Hubby is out of town for 2 weeks so I'm trying my hand at this single parenting thing....and I don't like it very much. Today is only day 2 and while it hasn't been quite as hard as I thought, it sure isn't fun or easy!
Two weeks ago the girls had a weekend visit with their bio family and it took a full week to get them back to 'normal'. I just found out today that they are getting another one this weekend. They weren't suppose to get another one for a long time but a few things did not go as planned so here we go again. I'm really not looking forward to the aftermath that these poor things endure with another transition like this. It is so hard on them since they can't communicate their feelings...well I take that back...they communicate through meltdowns and defiance.
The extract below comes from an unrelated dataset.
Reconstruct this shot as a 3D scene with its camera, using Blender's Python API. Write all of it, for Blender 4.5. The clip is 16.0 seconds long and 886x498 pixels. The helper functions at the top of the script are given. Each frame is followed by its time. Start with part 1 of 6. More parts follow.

Last time we had one of these hub and I were able to distract ourselves while they were away. This time, I don't have hub to distract me from missing them. While it is sort of nice to have the quiet house and time for me to nap, my protective mothering comes out and I don't want them leave to an emotionally unsafe place. It would be one thing to have them visit my mom or a friend for the weekend....its another thing to place them in arms that you dont' necessarily trust.
It's a good thing they are in the Lords hands even when I'm not there to protect them. Lord, protect their hearts during this transition and uncertainty.
We do have good news for the week! Miss M is almost fully potty trained!!! She has done such a good job at telling me when she has to go. We've had very few accidents this week. I hope she can keep up the good work when she is with her family this weekend.